Journalists for Reuters are worried their jobs may be on the chopping block next year after the company recently moved to eliminate many positions from its technical support staff for Reuters.com.
Earlier this month, Reuters announced it would eliminate more than 3,200 jobs by the year 2020, amounting to a workforce reduction of about 12 percent. On December 4, the Minneapolis-based Star Tribune newspaper said some of those cuts were already starting to take place in nearby Eagan, where the Canadian-based company has a sprawling campus.
It was not immediately clear how many of those based in Eagan, where Thomson Reuters employed 6,000 workers, were affected by the layoffs, but a company spokesperson told the newspaper that affected employees had been notified.
Last week, insider publication The Baron reported additional cuts to the technical staff providing support for Reuters.com, the company’s flagship consumer-facing news product that serves as a pseudo-window shop for the Reuters news wire. An anonymous source inside the company alleged most of the support staff in the United States and China would be let go, according to the news site.

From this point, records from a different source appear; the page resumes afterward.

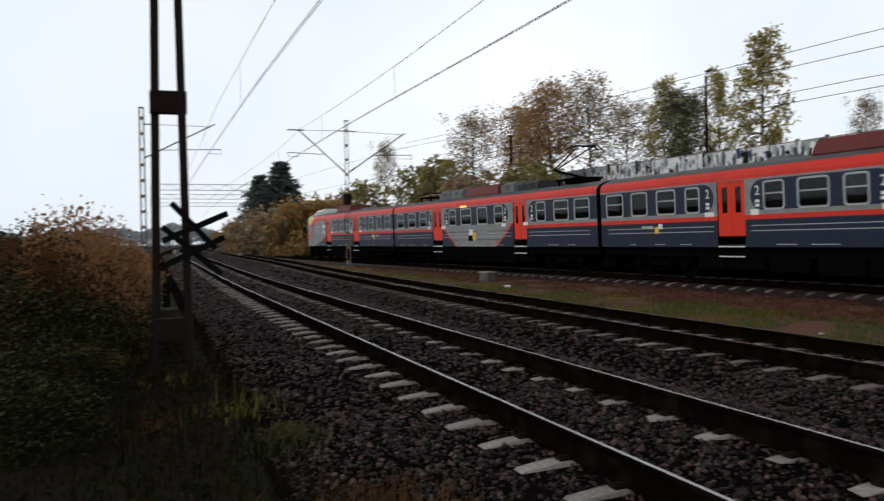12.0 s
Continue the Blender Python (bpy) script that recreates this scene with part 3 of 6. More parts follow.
def nose_details(car):
    bm = bmesh.new()
    flat_patch(bm, oval(0, 2.66, 1.16, 0.98, 2.9, 0.84), 0.02)
    part("nose_mask", bm, P_MASK, car, "gloss black front mask", True)
    bm = bmesh.new()
    flat_patch(bm, oval(0, 2.90, 1.02, 0.46, 3.6, 0.94), 0.034)
    part("windscreen", bm, P_SCREEN, car, "dark wraparound windscreen", True)
    # pale patch laid just ahead of the windscreen's upper part
    bm = bmesh.new()
    flat_patch(bm, oval(0, 3.09, 0.95, 0.23, 6), 0.044)
    part("pale_screen_patch", bm, P_PALEPATCH, car, "pale patch over the windscreen top")
    bm = bmesh.new()
    flat_patch(bm, oval(0, 3.49, 0.48, 0.065, 8), 0.036)
    part("destination_display", bm, L_LED, car, "lit amber destination display")
    for k in (-1, 1):
        bm = bmesh.new()
        tube(bm, [(nose_s(k * 0.35, 2.3) - 0.06, k * 0.15, 2.40), (nose_s(k * 0.7, 2.5) - 0.06, k * 0.8, 2.52)], 0.012, 5)
        part("wiper", bm, M_BLACK, car)
        y = k * 0.99
        s = nose_s(y, 1.86)
        bm = bmesh.new()
        bmesh.ops.create_uvsphere(bm, u_segments=14, v_segments=8, radius=0.15, matrix=Matrix.Translation((s + 0.02, y, 1.87)) @ Matrix.Diagonal((0.6, 1, 0.8, 1)))
        hl = part("headlight_housing", bm, P_MASK, car)
        bm = bmesh.new()
        bmesh.ops.create_uvsphere(bm, u_segments=14, v_segments=8, radius=0.09, matrix=Matrix.Translation((s - 0.065, y * 0.985, 1.87)) @ Matrix.Diagonal((0.4, 1, 1, 1)))
        part("headlight_lens", bm, L_HEAD, hl, "lit white headlight")
    for i, (w, z) in enumerate(((0.86, 2.17), (0.4, 1.98))):
        bm = bmesh.new()
        n = 6
        for j in range(n):
            y = -w / 2 + w * (j + 0.5) / n
            box(bm, (nose_s(y, z) - 0.034, y - w / n * 0.36, z - 0.035), (nose_s(y, z) - 0.02, y + w / n * 0.36, z + 0.035))
        part("nose_marking", bm, M_WHITE, car, "small pale white markings")
    bm = bmesh.new()
    box(bm, (-0.55, -0.12, 0.98), (0.3, 0.12, 1.2), bevel=0.03)
    box(bm, (-0.68, -0.2, 0.9), (-0.5, 0.2, 1.28), bevel=0.04)
    box(bm, (-0.25, -0.3, 1.22), (0.2, 0.3, 1.40), bevel=0.03)
    part("coupler", bm, P_UNDER, car, "black automatic coupler")
    bm = bmesh.new()
    cols = []
    for a in np.linspace(-1.3, 1.3, 13):
        s = nose_s(a, 1.3)
        cols.append([bm.verts.new(p) for p in ((s + 0.06, a, 1.14), (s + 0.3, a * 0.92, 0.24), (s + 0.34, a * 0.92, 0.24), (s + 0.10, a, 1.14))])
    for a, b in zip(cols, cols[1:]):
        for k in range(4):
            bm.faces.new((a[k], b[k], b[(k + 1) % 4], a[(k + 1) % 4]))
    bm.faces.new(cols[0])
    bm.faces.new(cols[-1][::-1])
    part("plough", bm, P_UNDER, car, "black snow plough under the nose")
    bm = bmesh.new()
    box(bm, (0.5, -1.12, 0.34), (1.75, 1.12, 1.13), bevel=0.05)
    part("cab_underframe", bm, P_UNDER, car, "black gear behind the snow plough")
    # rounded air-conditioning hood over the cab with the top light
    bm = bmesh.new()
    rows = []
    for s, h, w in ((0.64, 0.0, 0.82), (0.67, 0.2, 0.95), (0.85, 0.38, 1.04), (1.25, 0.48, 1.1), (2.6, 0.50, 1.12), (3.15, 0.46, 1.08), (3.5, 0.28, 1.02), (3.55, 0.0, 0.98)):
        rows.append([(Vector((s, y * w, 3.72 + max(0.0, h * (1 - abs(y) ** 4)))), s, 0) for y in np.linspace(-1, 1, 15)])
    quad_strip(bm, rows, lambda s, z: 0)
    part("roof_hood", bm, P_SILVER, car, "grey rounded hood on the cab roof", True)
    bm = bmesh.new()
    bmesh.ops.create_uvsphere(bm, u_segments=14, v_segments=8, radius=0.08, matrix=Matrix.Translation((0.72, 0.1, 4.0)) @ Matrix.Diagonal((0.6, 1.1, 0.9, 1)))
    part("top_light", bm, L_TOP, car, "lit white top headlight")
    bm = bmesh.new()
    tube(bm, [(0.9, -1.05, 3.78), (1.5, -1.07, 3.9), (3.4, -1.05, 3.9), (3.6, -1.0, 3.78)], 0.02, 6)
    part("roof_rail", bm, M_BLACK, car)


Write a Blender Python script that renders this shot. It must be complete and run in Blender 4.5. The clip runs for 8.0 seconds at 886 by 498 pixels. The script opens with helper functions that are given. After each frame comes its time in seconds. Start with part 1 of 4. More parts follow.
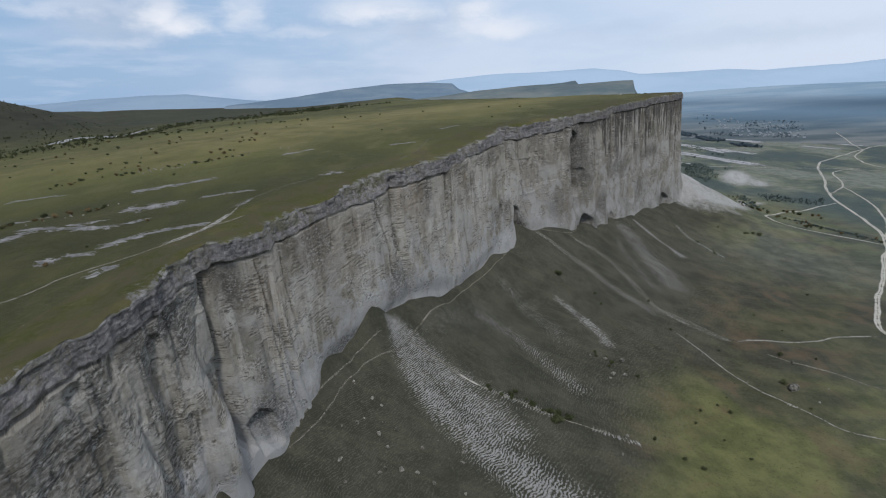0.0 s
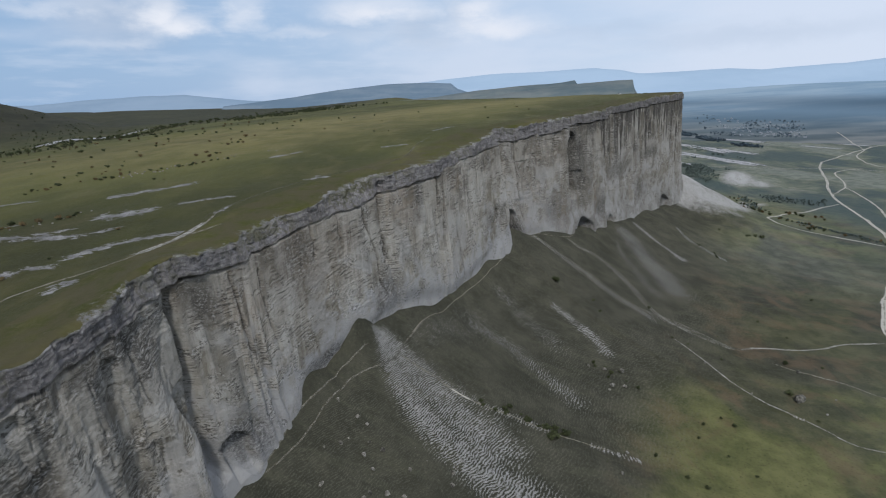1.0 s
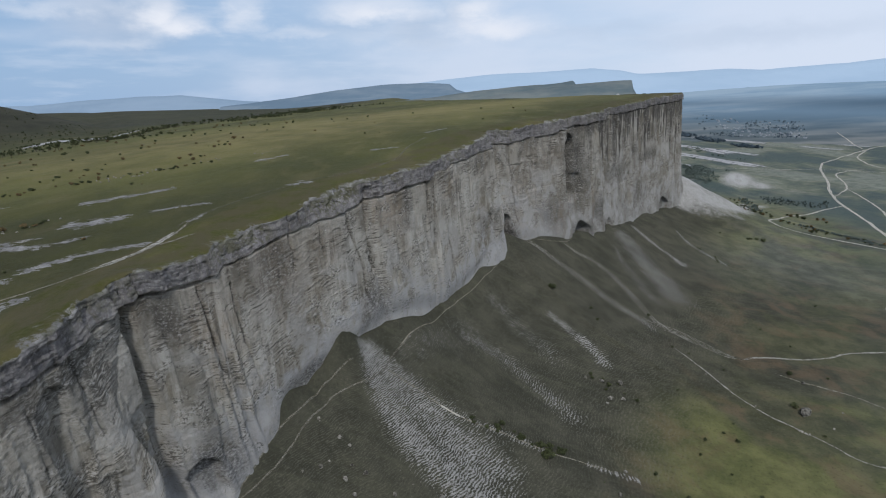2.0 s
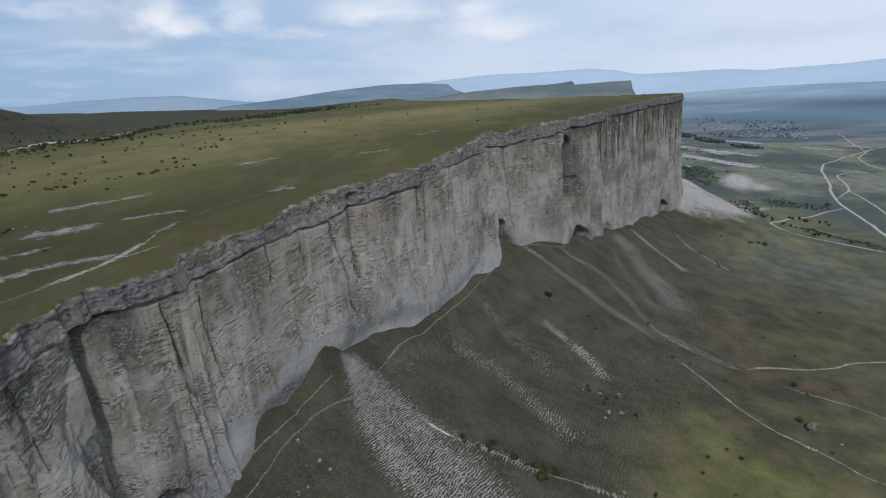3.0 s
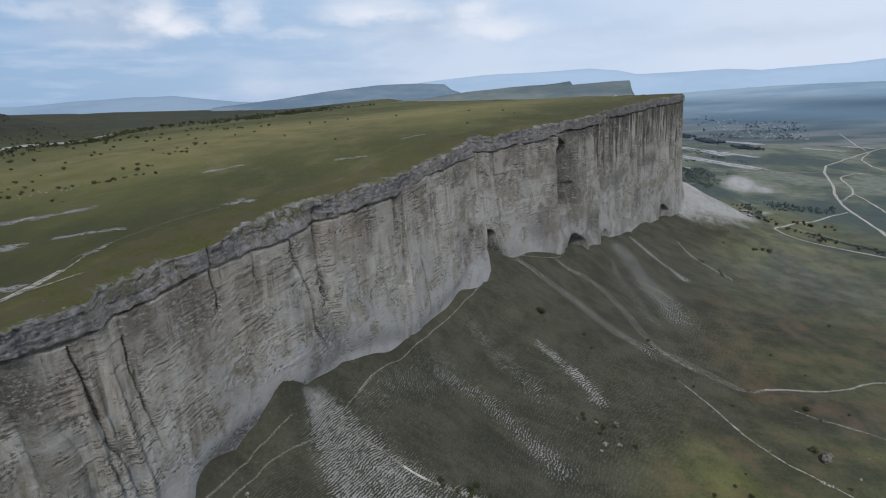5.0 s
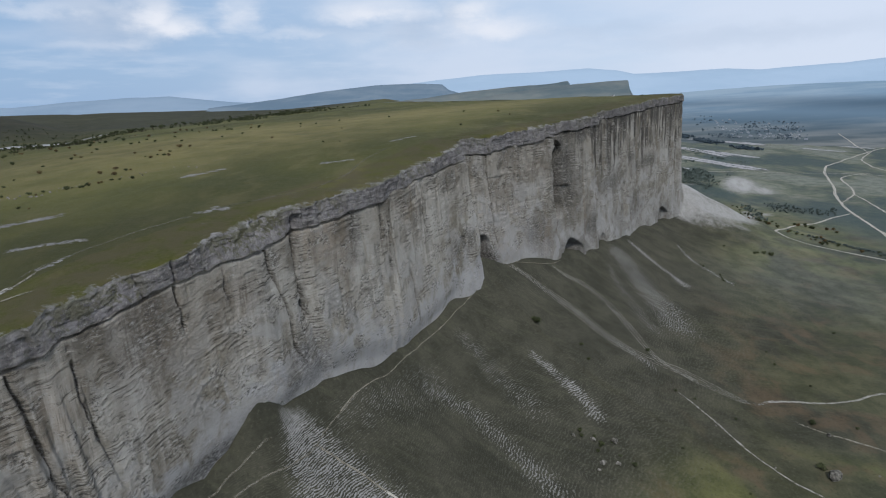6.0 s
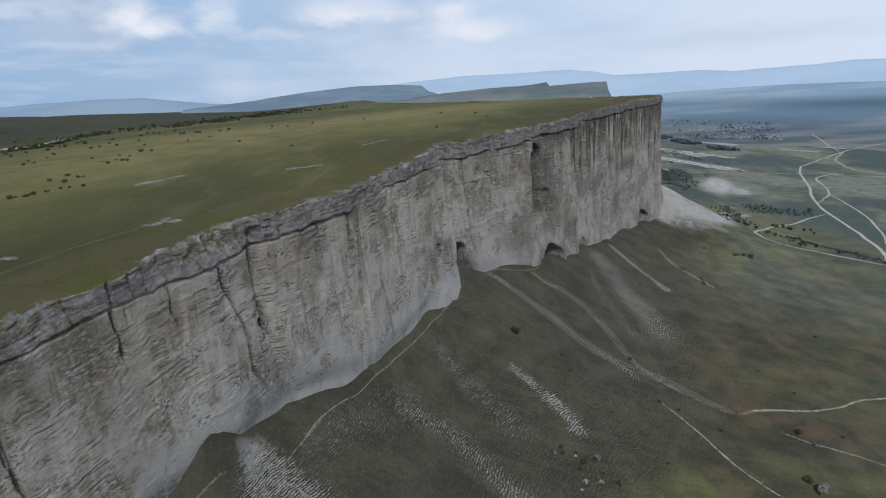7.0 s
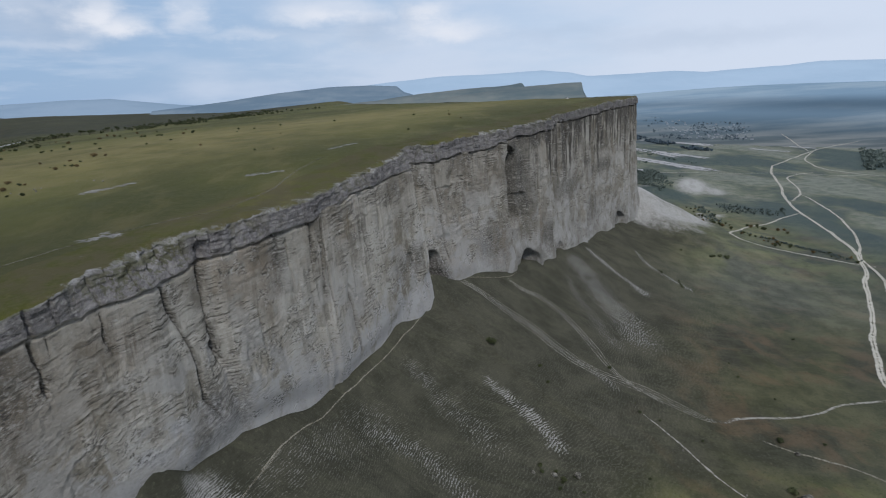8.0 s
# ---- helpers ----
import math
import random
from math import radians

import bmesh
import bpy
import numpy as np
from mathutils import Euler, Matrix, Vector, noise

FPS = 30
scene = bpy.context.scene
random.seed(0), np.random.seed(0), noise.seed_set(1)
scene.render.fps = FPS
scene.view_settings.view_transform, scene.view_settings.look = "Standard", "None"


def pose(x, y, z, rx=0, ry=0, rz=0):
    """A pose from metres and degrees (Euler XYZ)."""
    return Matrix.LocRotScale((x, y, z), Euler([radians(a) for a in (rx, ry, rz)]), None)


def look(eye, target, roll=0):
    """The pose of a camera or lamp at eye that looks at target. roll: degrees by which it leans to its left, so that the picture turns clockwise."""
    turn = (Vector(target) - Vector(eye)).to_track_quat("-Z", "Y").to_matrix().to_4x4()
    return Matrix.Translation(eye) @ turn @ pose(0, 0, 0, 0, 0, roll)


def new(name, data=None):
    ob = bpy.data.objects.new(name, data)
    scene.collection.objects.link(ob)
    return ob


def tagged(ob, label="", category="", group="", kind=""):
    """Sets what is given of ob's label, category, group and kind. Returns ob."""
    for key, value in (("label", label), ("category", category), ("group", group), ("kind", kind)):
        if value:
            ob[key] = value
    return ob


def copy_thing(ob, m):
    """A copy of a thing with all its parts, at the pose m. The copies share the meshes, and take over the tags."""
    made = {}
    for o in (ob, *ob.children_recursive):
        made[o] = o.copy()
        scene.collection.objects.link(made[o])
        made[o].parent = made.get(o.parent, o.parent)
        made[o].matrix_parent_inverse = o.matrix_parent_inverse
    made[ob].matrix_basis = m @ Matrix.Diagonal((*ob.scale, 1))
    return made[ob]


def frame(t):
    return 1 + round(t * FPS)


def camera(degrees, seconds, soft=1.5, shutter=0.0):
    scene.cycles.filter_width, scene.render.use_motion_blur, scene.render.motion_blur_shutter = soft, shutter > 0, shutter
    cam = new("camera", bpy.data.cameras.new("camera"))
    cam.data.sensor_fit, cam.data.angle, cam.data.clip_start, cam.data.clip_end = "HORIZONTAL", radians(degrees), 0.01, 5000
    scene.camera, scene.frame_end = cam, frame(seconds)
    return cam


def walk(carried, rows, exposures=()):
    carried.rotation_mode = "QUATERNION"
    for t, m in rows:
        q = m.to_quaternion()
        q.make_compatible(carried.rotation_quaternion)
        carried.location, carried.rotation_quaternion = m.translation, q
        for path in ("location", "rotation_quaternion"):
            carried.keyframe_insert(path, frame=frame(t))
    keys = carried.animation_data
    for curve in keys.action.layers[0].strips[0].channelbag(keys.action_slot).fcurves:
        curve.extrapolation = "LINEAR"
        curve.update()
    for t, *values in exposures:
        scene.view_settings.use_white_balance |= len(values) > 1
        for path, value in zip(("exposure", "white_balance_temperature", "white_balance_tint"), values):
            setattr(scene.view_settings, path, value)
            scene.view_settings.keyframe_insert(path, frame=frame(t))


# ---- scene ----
cam = camera(77.7, 8.0, soft=1.1)
LIFT = 58.0
PATH = [
    (0, (1.537, -0.985, 199.993), (1.514, 0.932, 199.424), -1.4),
    (0.5, (4.433, 7.8, 199.995), (4.41, 9.717, 199.427), -1.5),
    (1, (7.411, 16.609, 200.002), (7.388, 18.526, 199.433), -1.5),
    (1.5, (10.464, 25.435, 200.022), (10.442, 27.353, 199.453), -1.5),
    (3, (19.667, 51.861, 200.211), (19.648, 53.779, 199.644), -1.5),
    (3.5, (22.656, 60.706, 200.247), (22.637, 62.624, 199.68), -1.5),
    (4, (25.594, 69.573, 200.275), (25.577, 71.491, 199.708), -1.5),
    (4.5, (28.521, 78.46, 200.304), (28.504, 80.378, 199.737), -1.5),
    (6, (37.216, 105.453, 200.354), (37.205, 107.371, 199.787), -1.6),
    (6.5, (39.99, 114.685, 200.361), (39.995, 116.603, 199.795), -1.5),
    (7, (42.624, 124.014, 200.381), (42.679, 125.932, 199.816), -1.6),
    (7.5, (45.213, 133.407, 200.405), (45.305, 135.323, 199.84), -1.6),
    (8, (47.889, 142.838, 200.409), (48.023, 144.752, 199.844), -1.6),
]
UP = Vector((0, 0, LIFT))
walk(cam, [(t, look(Vector(eye) + UP, Vector(target) + UP, roll)) for t, eye, target, roll in PATH],
     ((0.0, 0.0), (7.2, 0.0), (8.0, -0.06)))

# ---- light ----
SUN_ELEV, SUN_AZ = 50.0, 172.0          # degrees; azimuth clockwise from +y
scene.view_settings.exposure = 0.0
world = bpy.data.worlds.new("sky_world")
scene.world = world
world.use_nodes = True


# bearing (radians from +y), height, half width, half height and density of each cloud
GREY_CLOUDS = [(-0.500, 0.112, 0.055, 0.030, 0.75), (-0.036, 0.088, 0.040, 0.016, 0.55), (0.480, 0.062, 0.120, 0.010, 0.35), (-0.150, 0.094, 0.060, 0.010, 0.25),
               (0.020, 0.112, 0.020, 0.016, 0.5), (0.300, 0.080, 0.100, 0.008, 0.25)]
BRIGHT_CLOUDS = [(-0.450, 0.113, 0.026, 0.018, 0.95), (-0.425, 0.100, 0.036, 0.011, 0.95), (-0.322, 0.122, 0.019, 0.018, 0.6), (-0.580, 0.121, 0.070, 0.008, 0.45),
                 (-0.110, 0.122, 0.065, 0.014, 0.85), (-0.055, 0.113, 0.035, 0.012, 0.8), (0.055, 0.118, 0.036, 0.016, 0.9), (0.100, 0.095, 0.050, 0.011, 0.8),
                 (0.045, 0.098, 0.035, 0.014, 0.65), (-0.242, 0.086, 0.048, 0.006, 0.5), (-0.494, 0.078, 0.030, 0.006, 0.35), (-0.110, 0.080, 0.090, 0.012, 0.30),
                 (-0.540, 0.074, 0.040, 0.005, 0.25)]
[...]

The layoffs impact quality assurance and technical support staffers who test new products and fix bugs on the main Reuters.com website and more than a dozen regional and alternate language web portals, The Baron said.
Some staffers who produce content specific for Reuters.com, including the company’s flagship video product Reuters TV, now worry their jobs are also on the line.
“There’s a feeling around here that nobody is really safe,” one staff member told The Desk under a request for anonymity over concerns for their job. “I look around the floor and I think to myself, are any of these people going to be my co-worker in a few weeks or months? Do I need to start looking for another job?”
Turnover among staff associated with Reuters.com products has been unusually high over the last several years.
“When someone is hired, we all get a note, and sometimes I wonder how long they’re going to last,” the staff member said. “The revolving door doesn’t stop spinning. We’re losing people all the time.”
The news revived feelings for some of a time when Reuters.com appeared ready and willing to take risks on what the company considered to be the next big thing — the newly-relaunched window shop site appropriately named “Reuters Next.” But missed deadlines and requests for larger budgets meant the website never moved past the critical beta phase — it was shuttered in 2013 and many of the workers hired to oversee the project were laid off.
Less than a month after Reuters canceled Reuters Next, layoff notices went out to about 5 percent of its workforce.